**ENTRIES SUPPLIED:**
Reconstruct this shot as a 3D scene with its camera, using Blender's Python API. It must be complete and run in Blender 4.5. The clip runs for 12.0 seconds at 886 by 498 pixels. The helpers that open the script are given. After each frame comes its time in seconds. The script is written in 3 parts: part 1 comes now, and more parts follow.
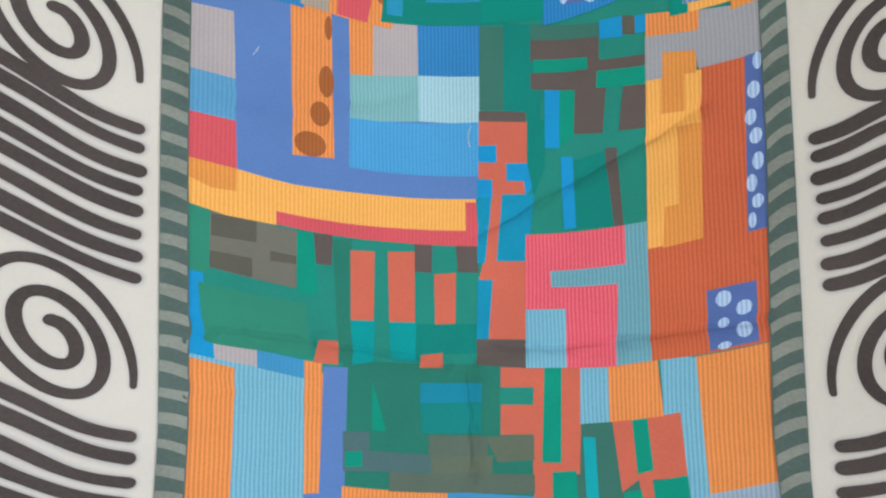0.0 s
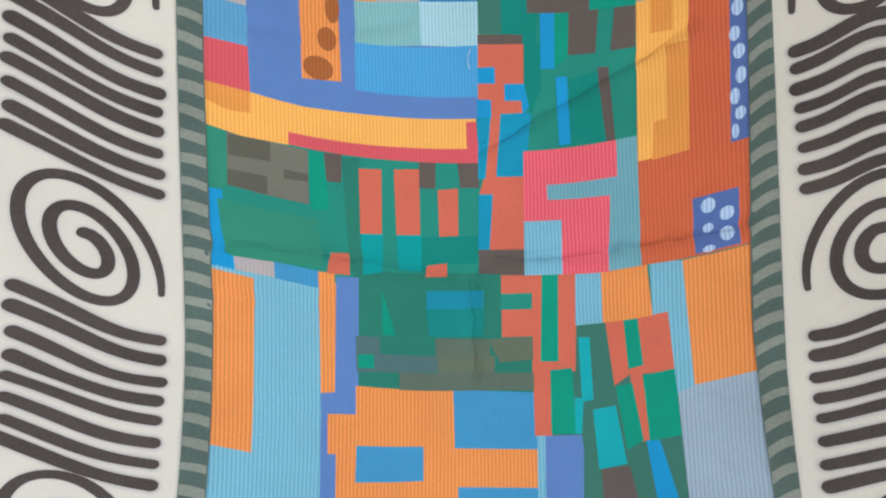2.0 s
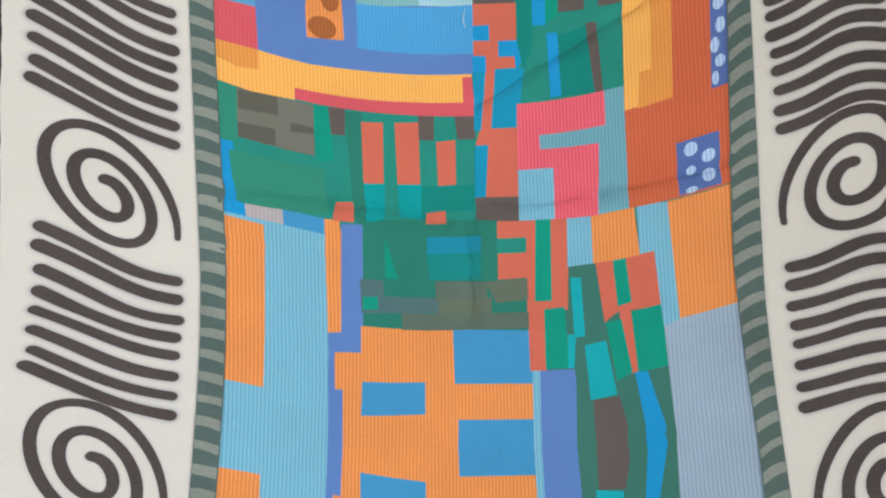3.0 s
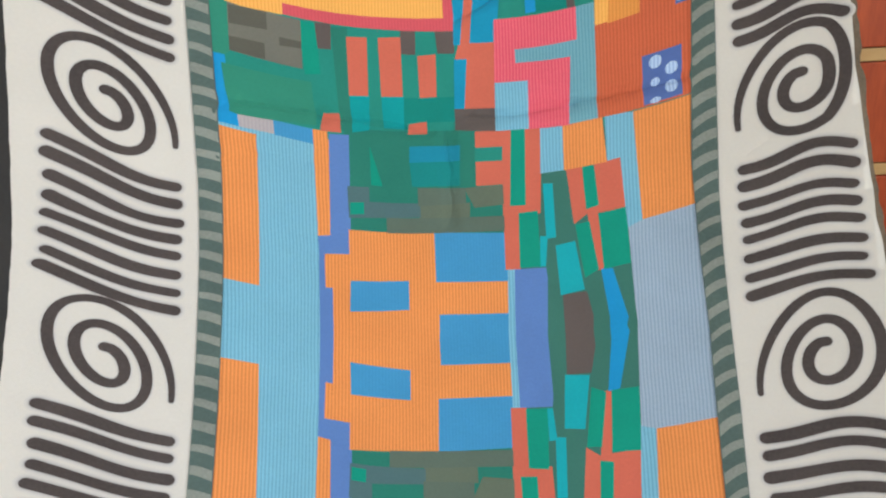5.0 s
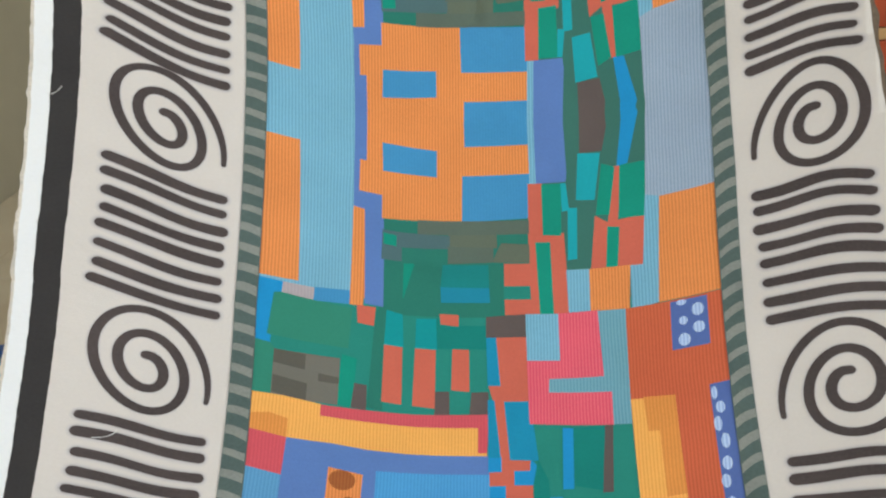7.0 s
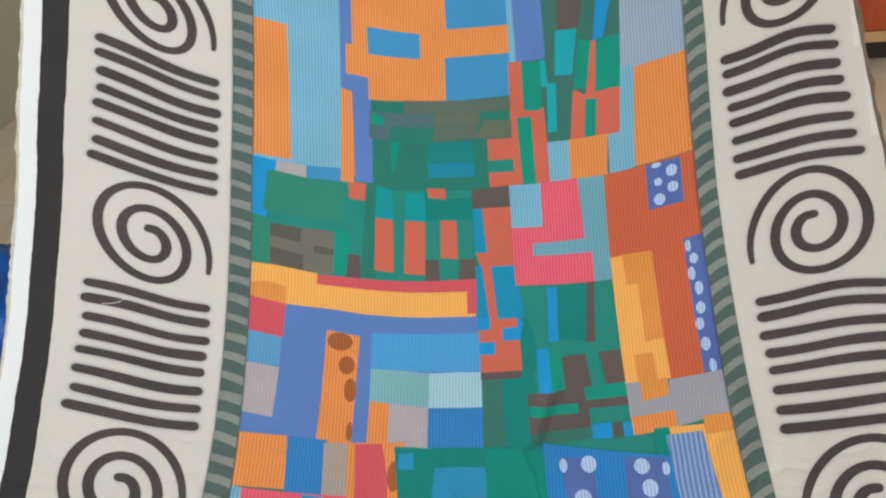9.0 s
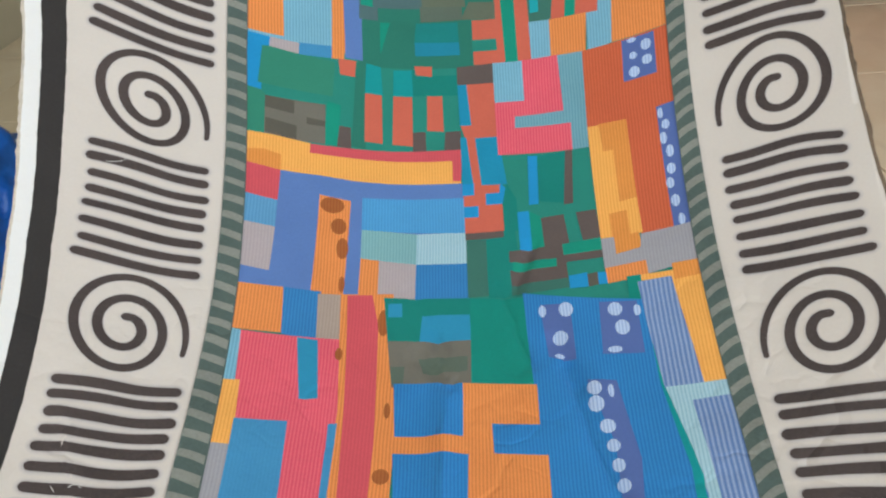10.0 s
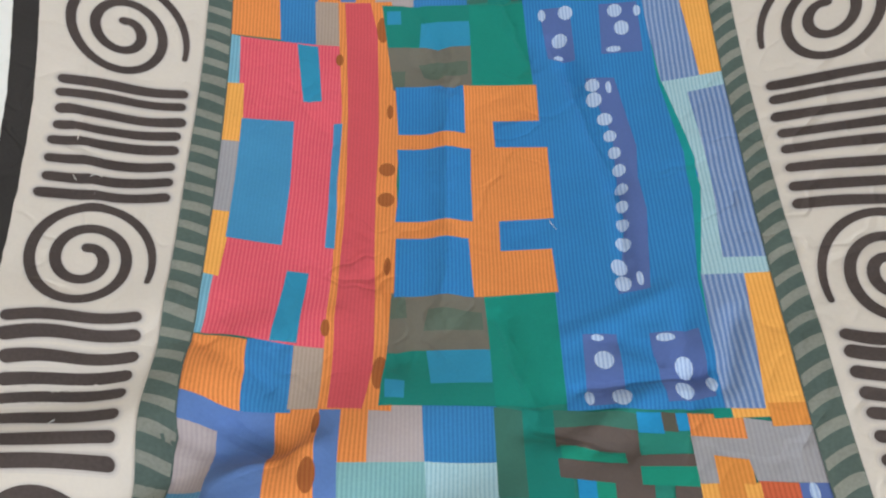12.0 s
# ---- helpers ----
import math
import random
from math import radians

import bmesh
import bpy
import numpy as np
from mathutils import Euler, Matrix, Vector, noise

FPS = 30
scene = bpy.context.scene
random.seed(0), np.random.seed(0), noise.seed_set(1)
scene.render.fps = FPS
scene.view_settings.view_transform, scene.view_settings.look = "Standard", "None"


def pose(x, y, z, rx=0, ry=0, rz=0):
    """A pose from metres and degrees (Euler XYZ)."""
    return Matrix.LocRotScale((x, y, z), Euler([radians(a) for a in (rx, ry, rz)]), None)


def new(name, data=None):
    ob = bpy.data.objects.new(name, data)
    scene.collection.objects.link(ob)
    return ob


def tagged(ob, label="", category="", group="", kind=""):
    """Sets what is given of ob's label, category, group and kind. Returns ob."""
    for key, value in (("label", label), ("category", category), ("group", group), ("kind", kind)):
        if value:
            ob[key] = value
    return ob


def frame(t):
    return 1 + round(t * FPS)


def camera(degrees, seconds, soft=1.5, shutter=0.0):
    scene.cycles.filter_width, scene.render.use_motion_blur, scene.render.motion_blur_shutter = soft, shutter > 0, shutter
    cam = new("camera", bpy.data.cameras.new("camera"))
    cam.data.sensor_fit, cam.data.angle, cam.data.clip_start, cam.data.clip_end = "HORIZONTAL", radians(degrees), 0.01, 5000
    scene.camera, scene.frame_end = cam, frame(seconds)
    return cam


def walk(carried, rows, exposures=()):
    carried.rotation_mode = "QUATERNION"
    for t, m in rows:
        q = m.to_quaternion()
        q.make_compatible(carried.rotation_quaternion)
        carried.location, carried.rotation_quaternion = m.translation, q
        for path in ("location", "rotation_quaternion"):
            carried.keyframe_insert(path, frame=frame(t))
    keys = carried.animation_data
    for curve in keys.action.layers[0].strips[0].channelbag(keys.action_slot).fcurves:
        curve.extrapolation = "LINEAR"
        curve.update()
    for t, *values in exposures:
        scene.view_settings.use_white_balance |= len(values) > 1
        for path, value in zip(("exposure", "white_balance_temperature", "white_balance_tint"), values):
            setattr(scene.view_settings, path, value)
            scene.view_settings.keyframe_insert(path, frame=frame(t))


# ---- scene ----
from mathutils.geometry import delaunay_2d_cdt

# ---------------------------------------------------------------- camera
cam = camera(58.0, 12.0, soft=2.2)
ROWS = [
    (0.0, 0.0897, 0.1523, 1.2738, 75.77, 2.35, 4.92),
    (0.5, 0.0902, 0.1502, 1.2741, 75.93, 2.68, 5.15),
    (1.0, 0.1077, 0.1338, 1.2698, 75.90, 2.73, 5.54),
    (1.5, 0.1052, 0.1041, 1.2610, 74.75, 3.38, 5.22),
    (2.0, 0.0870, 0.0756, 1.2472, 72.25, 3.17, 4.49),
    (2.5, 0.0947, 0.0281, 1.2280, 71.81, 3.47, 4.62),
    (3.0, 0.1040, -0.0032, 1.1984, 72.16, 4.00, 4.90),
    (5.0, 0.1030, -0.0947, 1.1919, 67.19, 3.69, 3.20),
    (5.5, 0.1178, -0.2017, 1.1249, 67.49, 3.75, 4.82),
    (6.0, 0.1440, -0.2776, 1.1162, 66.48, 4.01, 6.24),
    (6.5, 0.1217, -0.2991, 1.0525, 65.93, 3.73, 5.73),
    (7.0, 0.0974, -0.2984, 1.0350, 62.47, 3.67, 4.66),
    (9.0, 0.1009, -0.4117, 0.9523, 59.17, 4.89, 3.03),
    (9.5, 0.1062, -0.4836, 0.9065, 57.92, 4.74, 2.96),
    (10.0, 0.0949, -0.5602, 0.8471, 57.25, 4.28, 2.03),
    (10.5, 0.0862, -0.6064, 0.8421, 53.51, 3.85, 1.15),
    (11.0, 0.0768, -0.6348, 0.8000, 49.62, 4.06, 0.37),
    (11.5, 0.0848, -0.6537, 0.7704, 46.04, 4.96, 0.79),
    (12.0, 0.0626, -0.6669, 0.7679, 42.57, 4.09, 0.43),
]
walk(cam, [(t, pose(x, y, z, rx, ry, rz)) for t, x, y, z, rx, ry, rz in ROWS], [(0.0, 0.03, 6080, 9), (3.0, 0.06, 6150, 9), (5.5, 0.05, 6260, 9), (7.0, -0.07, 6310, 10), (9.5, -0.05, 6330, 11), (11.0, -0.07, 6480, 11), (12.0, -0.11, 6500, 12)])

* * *

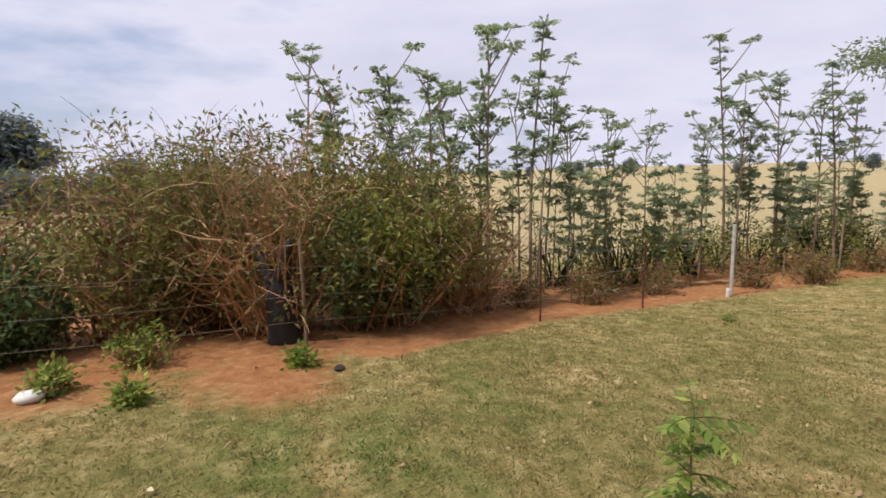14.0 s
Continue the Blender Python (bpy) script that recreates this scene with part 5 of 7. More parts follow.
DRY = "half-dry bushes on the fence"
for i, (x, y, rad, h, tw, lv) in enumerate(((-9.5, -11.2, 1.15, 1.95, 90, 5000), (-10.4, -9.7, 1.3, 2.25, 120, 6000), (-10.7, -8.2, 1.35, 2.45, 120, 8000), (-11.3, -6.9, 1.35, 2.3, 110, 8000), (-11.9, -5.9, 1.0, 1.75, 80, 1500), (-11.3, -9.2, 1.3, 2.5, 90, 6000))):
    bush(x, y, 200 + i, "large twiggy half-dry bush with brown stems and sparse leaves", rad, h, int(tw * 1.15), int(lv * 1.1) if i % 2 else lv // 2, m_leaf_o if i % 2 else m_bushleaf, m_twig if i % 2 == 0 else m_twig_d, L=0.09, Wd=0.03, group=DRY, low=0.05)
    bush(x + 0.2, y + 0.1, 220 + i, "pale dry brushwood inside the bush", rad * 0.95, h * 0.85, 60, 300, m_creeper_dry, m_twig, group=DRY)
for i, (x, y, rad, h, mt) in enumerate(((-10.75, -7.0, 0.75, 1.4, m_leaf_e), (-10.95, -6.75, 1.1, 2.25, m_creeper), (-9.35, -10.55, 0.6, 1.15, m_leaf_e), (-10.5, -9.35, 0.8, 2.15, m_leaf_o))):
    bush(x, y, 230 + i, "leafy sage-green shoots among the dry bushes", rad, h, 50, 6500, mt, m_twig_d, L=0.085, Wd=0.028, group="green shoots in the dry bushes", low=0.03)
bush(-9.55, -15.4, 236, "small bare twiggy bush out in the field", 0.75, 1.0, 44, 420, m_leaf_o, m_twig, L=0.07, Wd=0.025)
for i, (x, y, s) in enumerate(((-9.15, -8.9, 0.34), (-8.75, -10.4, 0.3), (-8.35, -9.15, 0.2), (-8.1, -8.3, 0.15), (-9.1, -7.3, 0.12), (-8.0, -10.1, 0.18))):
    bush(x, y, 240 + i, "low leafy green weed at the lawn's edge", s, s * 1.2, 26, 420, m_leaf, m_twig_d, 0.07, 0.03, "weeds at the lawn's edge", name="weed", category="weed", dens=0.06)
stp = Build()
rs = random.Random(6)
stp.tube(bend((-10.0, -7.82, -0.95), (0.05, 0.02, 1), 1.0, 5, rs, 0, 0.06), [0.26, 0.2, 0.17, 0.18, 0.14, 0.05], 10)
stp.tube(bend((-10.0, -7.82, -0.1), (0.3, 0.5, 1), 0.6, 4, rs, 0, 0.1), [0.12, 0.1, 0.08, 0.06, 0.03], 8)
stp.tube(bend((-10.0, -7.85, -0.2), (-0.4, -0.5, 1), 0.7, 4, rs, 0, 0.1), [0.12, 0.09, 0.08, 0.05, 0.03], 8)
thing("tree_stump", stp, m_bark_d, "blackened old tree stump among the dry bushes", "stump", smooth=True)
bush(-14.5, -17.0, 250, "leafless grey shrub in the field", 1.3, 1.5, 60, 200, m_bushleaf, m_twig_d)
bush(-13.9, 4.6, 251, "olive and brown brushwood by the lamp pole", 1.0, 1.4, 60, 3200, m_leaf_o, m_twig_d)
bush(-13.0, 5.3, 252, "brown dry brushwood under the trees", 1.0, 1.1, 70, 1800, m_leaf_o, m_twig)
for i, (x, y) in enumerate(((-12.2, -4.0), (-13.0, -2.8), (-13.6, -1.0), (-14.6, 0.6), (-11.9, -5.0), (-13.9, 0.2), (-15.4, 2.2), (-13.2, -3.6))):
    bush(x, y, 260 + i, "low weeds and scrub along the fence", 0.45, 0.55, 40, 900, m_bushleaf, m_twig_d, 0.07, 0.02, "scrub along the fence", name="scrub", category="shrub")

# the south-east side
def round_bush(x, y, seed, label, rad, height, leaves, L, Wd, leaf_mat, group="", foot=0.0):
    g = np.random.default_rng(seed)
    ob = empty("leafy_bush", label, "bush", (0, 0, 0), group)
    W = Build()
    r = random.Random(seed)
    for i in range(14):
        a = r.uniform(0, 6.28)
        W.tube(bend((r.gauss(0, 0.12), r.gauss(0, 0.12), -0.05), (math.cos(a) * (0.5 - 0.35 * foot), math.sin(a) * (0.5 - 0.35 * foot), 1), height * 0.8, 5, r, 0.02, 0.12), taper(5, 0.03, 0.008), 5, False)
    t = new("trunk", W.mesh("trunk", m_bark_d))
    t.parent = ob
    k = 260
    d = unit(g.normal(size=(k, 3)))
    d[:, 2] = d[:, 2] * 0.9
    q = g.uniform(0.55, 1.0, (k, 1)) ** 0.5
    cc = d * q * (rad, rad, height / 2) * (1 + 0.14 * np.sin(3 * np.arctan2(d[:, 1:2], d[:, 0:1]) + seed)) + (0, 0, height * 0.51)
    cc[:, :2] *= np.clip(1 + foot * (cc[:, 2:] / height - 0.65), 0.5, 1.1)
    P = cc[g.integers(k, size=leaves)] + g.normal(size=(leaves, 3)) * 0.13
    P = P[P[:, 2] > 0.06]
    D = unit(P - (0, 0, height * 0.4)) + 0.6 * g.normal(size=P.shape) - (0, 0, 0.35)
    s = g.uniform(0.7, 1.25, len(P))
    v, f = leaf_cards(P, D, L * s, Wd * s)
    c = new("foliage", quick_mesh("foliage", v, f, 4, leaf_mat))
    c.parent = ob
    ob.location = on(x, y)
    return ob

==

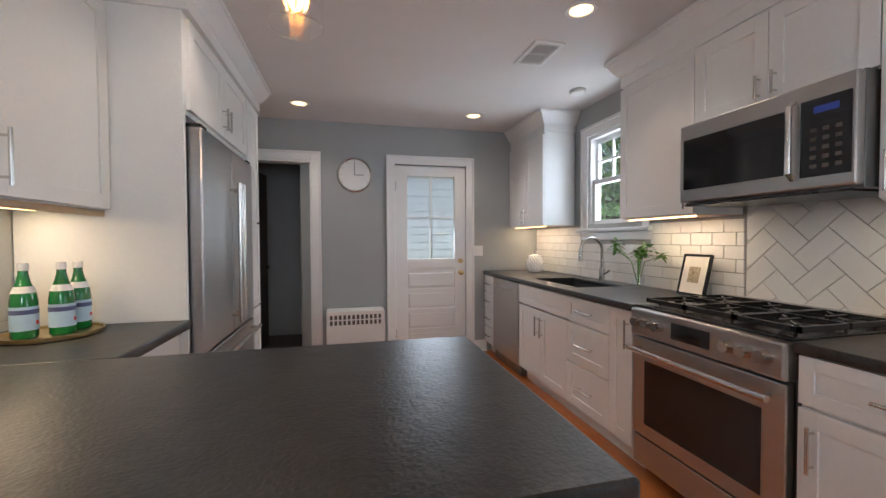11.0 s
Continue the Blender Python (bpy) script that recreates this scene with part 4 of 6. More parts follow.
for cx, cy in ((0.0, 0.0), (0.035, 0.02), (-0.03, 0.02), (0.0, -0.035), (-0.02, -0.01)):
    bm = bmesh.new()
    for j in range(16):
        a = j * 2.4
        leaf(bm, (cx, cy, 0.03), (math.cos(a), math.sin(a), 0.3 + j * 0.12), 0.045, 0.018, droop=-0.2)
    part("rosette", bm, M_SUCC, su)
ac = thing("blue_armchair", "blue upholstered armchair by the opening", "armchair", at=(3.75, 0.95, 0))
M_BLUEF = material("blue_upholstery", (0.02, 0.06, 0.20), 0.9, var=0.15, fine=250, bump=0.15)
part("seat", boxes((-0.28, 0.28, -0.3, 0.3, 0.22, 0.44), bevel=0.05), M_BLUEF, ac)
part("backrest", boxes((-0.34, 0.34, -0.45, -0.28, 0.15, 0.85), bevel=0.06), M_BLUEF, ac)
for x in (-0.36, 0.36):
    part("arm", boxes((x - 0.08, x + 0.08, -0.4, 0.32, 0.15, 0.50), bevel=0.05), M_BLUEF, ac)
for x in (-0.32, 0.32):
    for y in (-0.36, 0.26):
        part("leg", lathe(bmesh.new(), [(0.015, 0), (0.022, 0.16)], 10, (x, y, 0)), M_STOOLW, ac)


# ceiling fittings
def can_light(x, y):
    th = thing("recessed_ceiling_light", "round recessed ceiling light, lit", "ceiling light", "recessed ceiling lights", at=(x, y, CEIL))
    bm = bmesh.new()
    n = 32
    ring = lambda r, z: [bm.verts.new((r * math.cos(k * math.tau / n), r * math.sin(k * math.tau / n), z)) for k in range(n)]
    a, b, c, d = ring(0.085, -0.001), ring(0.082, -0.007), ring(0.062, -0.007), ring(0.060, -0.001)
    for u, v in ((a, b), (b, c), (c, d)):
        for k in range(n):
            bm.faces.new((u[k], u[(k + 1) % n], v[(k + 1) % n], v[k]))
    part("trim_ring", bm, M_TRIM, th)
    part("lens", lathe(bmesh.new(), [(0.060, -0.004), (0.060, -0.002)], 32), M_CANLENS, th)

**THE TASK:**
Leave the pictures out and copy exactly the lines from the one with "Reconstruct this shot" to the one with "import numpy as np", both included.

**REPLY TO THE TASK:**
Reconstruct this shot as a 3D scene with its camera, using Blender's Python API. It must be complete and run in Blender 4.5. The clip runs for 12.0 seconds at 886 by 498 pixels. The helpers that open the script are given. After each frame comes its time in seconds. The script is written in 3 parts: part 1 comes now, and more parts follow.
0.0 s
2.0 s
3.0 s
5.0 s
7.0 s
9.0 s
10.0 s
12.0 s
# ---- helpers ----
import math
import random
from math import radians

import bmesh
import bpy
import numpy as np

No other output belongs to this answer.